*Stated exercise*: Copy the data precisely, character for character, and leave out every picture.

*Data provided*:
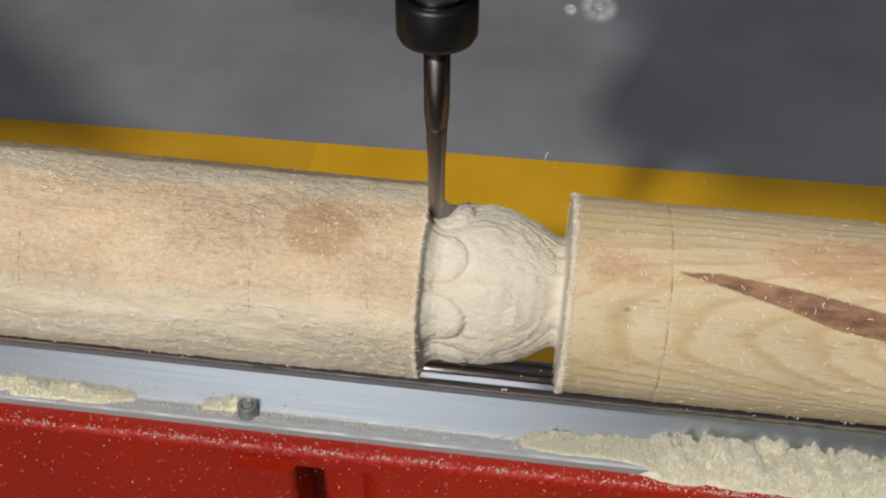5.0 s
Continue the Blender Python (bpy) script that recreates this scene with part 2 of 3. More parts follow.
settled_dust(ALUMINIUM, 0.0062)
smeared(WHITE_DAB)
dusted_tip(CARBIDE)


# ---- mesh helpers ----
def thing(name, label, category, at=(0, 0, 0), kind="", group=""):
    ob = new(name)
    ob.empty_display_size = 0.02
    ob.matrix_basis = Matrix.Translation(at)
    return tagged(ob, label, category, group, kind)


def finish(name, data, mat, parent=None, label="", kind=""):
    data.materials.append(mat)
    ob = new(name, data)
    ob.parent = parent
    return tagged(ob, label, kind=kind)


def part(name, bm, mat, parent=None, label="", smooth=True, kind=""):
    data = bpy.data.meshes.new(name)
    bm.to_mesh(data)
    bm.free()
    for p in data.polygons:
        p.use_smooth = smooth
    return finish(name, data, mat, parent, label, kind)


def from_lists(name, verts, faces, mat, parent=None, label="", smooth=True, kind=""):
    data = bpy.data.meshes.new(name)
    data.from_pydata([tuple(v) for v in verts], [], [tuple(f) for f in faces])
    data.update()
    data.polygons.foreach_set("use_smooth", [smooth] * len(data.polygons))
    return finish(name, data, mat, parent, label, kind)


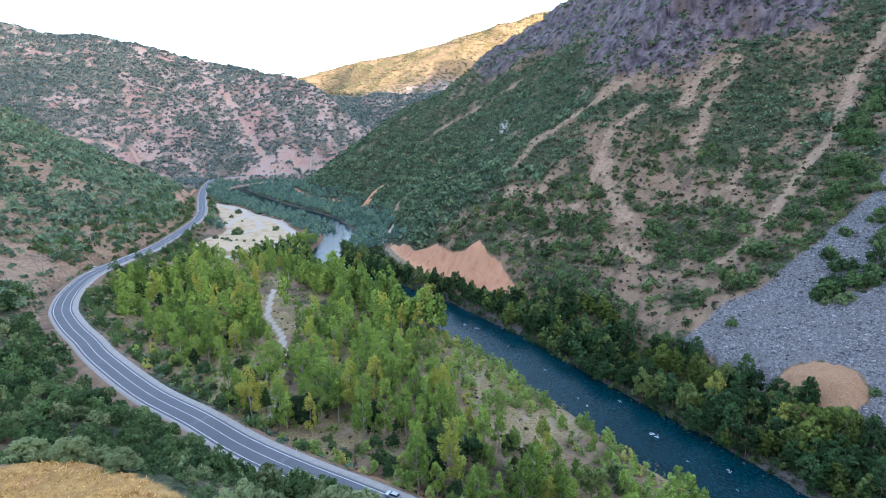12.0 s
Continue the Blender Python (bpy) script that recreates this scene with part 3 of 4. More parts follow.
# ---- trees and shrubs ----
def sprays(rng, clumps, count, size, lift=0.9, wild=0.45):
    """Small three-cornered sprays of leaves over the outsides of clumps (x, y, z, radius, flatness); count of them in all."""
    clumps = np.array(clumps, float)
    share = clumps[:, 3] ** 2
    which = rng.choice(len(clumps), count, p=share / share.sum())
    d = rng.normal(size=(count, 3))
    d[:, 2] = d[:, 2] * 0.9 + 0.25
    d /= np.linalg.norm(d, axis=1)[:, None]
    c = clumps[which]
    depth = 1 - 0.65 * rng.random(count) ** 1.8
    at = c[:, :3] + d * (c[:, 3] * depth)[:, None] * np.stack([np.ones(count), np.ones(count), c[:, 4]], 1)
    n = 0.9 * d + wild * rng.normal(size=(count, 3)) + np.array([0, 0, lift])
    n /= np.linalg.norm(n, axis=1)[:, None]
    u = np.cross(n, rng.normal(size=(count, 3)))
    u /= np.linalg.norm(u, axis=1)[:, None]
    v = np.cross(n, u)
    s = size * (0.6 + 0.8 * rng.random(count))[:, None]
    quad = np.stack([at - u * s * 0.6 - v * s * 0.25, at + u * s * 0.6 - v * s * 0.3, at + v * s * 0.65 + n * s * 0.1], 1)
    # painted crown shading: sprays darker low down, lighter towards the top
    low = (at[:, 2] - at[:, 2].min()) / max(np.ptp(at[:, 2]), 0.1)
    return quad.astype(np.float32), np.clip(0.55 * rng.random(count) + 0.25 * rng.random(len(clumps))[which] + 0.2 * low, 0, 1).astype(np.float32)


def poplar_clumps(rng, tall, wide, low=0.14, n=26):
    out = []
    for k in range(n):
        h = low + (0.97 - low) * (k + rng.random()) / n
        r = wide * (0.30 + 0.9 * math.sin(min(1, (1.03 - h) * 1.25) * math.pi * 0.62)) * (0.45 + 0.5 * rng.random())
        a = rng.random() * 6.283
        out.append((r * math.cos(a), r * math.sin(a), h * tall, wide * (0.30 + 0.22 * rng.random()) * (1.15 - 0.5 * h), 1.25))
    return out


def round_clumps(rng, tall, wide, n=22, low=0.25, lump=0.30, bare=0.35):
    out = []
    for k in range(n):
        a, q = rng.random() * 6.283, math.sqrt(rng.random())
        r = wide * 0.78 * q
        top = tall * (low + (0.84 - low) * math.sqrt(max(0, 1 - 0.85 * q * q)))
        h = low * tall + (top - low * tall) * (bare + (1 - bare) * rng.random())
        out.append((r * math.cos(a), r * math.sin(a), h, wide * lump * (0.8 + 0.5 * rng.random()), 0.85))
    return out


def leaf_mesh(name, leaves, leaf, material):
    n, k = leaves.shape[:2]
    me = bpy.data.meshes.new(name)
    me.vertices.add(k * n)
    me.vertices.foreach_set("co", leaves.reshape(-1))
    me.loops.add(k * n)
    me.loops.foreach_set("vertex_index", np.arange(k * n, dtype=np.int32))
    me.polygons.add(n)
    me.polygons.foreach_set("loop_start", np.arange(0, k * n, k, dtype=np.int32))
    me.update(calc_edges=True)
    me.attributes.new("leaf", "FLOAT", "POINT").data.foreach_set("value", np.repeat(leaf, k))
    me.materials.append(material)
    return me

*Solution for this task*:
5.0 s
Continue the Blender Python (bpy) script that recreates this scene with part 2 of 3. More parts follow.
settled_dust(ALUMINIUM, 0.0062)
smeared(WHITE_DAB)
dusted_tip(CARBIDE)


# ---- mesh helpers ----
def thing(name, label, category, at=(0, 0, 0), kind="", group=""):
    ob = new(name)
    ob.empty_display_size = 0.02
    ob.matrix_basis = Matrix.Translation(at)
    return tagged(ob, label, category, group, kind)


def finish(name, data, mat, parent=None, label="", kind=""):
    data.materials.append(mat)
    ob = new(name, data)
    ob.parent = parent
    return tagged(ob, label, kind=kind)


def part(name, bm, mat, parent=None, label="", smooth=True, kind=""):
    data = bpy.data.meshes.new(name)
    bm.to_mesh(data)
    bm.free()
    for p in data.polygons:
        p.use_smooth = smooth
    return finish(name, data, mat, parent, label, kind)


def from_lists(name, verts, faces, mat, parent=None, label="", smooth=True, kind=""):
    data = bpy.data.meshes.new(name)
    data.from_pydata([tuple(v) for v in verts], [], [tuple(f) for f in faces])
    data.update()
    data.polygons.foreach_set("use_smooth", [smooth] * len(data.polygons))
    return finish(name, data, mat, parent, label, kind)


12.0 s
Continue the Blender Python (bpy) script that recreates this scene with part 3 of 4. More parts follow.
# ---- trees and shrubs ----
def sprays(rng, clumps, count, size, lift=0.9, wild=0.45):
    """Small three-cornered sprays of leaves over the outsides of clumps (x, y, z, radius, flatness); count of them in all."""
    clumps = np.array(clumps, float)
    share = clumps[:, 3] ** 2
    which = rng.choice(len(clumps), count, p=share / share.sum())
    d = rng.normal(size=(count, 3))
    d[:, 2] = d[:, 2] * 0.9 + 0.25
    d /= np.linalg.norm(d, axis=1)[:, None]
    c = clumps[which]
    depth = 1 - 0.65 * rng.random(count) ** 1.8
    at = c[:, :3] + d * (c[:, 3] * depth)[:, None] * np.stack([np.ones(count), np.ones(count), c[:, 4]], 1)
    n = 0.9 * d + wild * rng.normal(size=(count, 3)) + np.array([0, 0, lift])
    n /= np.linalg.norm(n, axis=1)[:, None]
    u = np.cross(n, rng.normal(size=(count, 3)))
    u /= np.linalg.norm(u, axis=1)[:, None]
    v = np.cross(n, u)
    s = size * (0.6 + 0.8 * rng.random(count))[:, None]
    quad = np.stack([at - u * s * 0.6 - v * s * 0.25, at + u * s * 0.6 - v * s * 0.3, at + v * s * 0.65 + n * s * 0.1], 1)
    # painted crown shading: sprays darker low down, lighter towards the top
    low = (at[:, 2] - at[:, 2].min()) / max(np.ptp(at[:, 2]), 0.1)
    return quad.astype(np.float32), np.clip(0.55 * rng.random(count) + 0.25 * rng.random(len(clumps))[which] + 0.2 * low, 0, 1).astype(np.float32)


def poplar_clumps(rng, tall, wide, low=0.14, n=26):
    out = []
    for k in range(n):
        h = low + (0.97 - low) * (k + rng.random()) / n
        r = wide * (0.30 + 0.9 * math.sin(min(1, (1.03 - h) * 1.25) * math.pi * 0.62)) * (0.45 + 0.5 * rng.random())
        a = rng.random() * 6.283
        out.append((r * math.cos(a), r * math.sin(a), h * tall, wide * (0.30 + 0.22 * rng.random()) * (1.15 - 0.5 * h), 1.25))
    return out


def round_clumps(rng, tall, wide, n=22, low=0.25, lump=0.30, bare=0.35):
    out = []
    for k in range(n):
        a, q = rng.random() * 6.283, math.sqrt(rng.random())
        r = wide * 0.78 * q
        top = tall * (low + (0.84 - low) * math.sqrt(max(0, 1 - 0.85 * q * q)))
        h = low * tall + (top - low * tall) * (bare + (1 - bare) * rng.random())
        out.append((r * math.cos(a), r * math.sin(a), h, wide * lump * (0.8 + 0.5 * rng.random()), 0.85))
    return out


def leaf_mesh(name, leaves, leaf, material):
    n, k = leaves.shape[:2]
    me = bpy.data.meshes.new(name)
    me.vertices.add(k * n)
    me.vertices.foreach_set("co", leaves.reshape(-1))
    me.loops.add(k * n)
    me.loops.foreach_set("vertex_index", np.arange(k * n, dtype=np.int32))
    me.polygons.add(n)
    me.polygons.foreach_set("loop_start", np.arange(0, k * n, k, dtype=np.int32))
    me.update(calc_edges=True)
    me.attributes.new("leaf", "FLOAT", "POINT").data.foreach_set("value", np.repeat(leaf, k))
    me.materials.append(material)
    return me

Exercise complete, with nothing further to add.